Keboncinta.com-- Surat Al-Fatihah menempati posisi yang sangat istimewa dalam Al-Qur’an. Ia dibaca di setiap rakaat shalat, menjadi pembuka mushaf, dan dikenal dengan sebutan Ummul Kitab—induk atau inti Al-Qur’an. Penyebutan ini bukan tanpa makna; para ulama tafsir menjelaskan bahwa kandungan Al-Fatihah merangkum seluruh pesan pokok Al-Qur’an.
Pertama, Al-Fatihah disebut Ummul Kitab karena menghimpun inti akidah tauhid. Ayat “Alhamdulillahi Rabbil ‘alamin” menegaskan keesaan Allah sebagai Rabb seluruh alam. Seluruh bentuk pujian hanya kembali kepada-Nya. Ini adalah fondasi utama Al-Qur’an: mengesakan Allah dalam rububiyah, uluhiyah, dan asma wa sifat-Nya.
Kedua, surat ini merangkum konsep ibadah dan ketundukan total. Dalam ayat “Iyyaka na’budu wa iyyaka nasta’in”, seorang hamba menegaskan bahwa hanya kepada Allah ia menyembah dan hanya kepada-Nya ia memohon pertolongan. Para ulama menyebut ayat ini sebagai inti hubungan hamba dan Rabb—menggabungkan ibadah dan tawakal. Seluruh perintah dan larangan dalam Al-Qur’an berporos pada prinsip ini.
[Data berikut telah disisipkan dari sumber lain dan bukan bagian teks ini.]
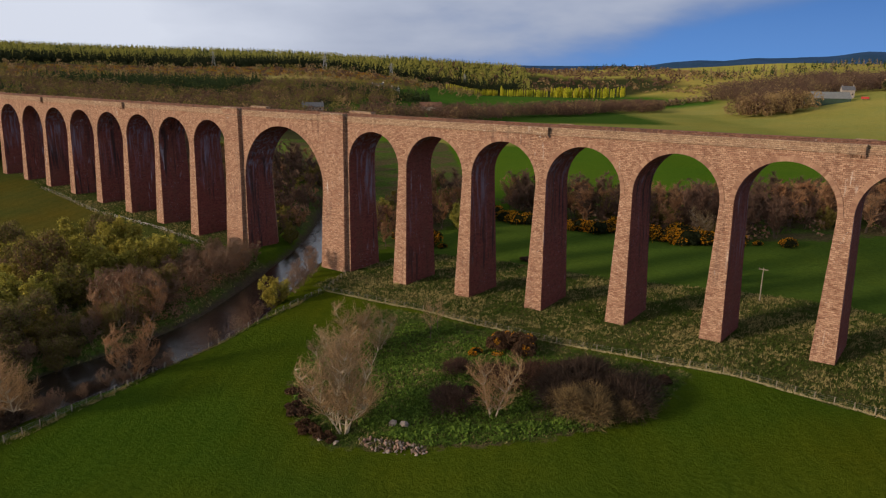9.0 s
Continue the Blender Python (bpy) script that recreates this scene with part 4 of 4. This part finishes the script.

Ketiga, Al-Fatihah memuat doa terbesar dalam hidup manusia, yakni permohonan petunjuk. Ayat “Ihdinash shirathal mustaqim” mencerminkan kebutuhan manusia yang paling mendasar: bimbingan menuju jalan lurus. Jalan ini kemudian dijelaskan oleh Al-Qur’an melalui kisah para nabi, hukum-hukum syariat, serta peringatan dan kabar gembira.
Keempat, Al-Fatihah merangkum konsekuensi keimanan. Disebutkannya golongan yang diberi nikmat, dimurkai, dan sesat menunjukkan bahwa setiap pilihan hidup memiliki akibat. Inilah tema besar Al-Qur’an: janji dan ancaman, pahala dan siksa, surga dan neraka.
Karena kandungannya yang menyeluruh, Al-Fatihah menjadi “induk” bagi seluruh surat lainnya. Membacanya bukan sekadar rutinitas shalat, tetapi dialog langsung antara hamba dan Allah. Maka, semakin dalam pemahaman terhadap Al-Fatihah, semakin terbuka pintu pemahaman terhadap seluruh Al-Qur’an.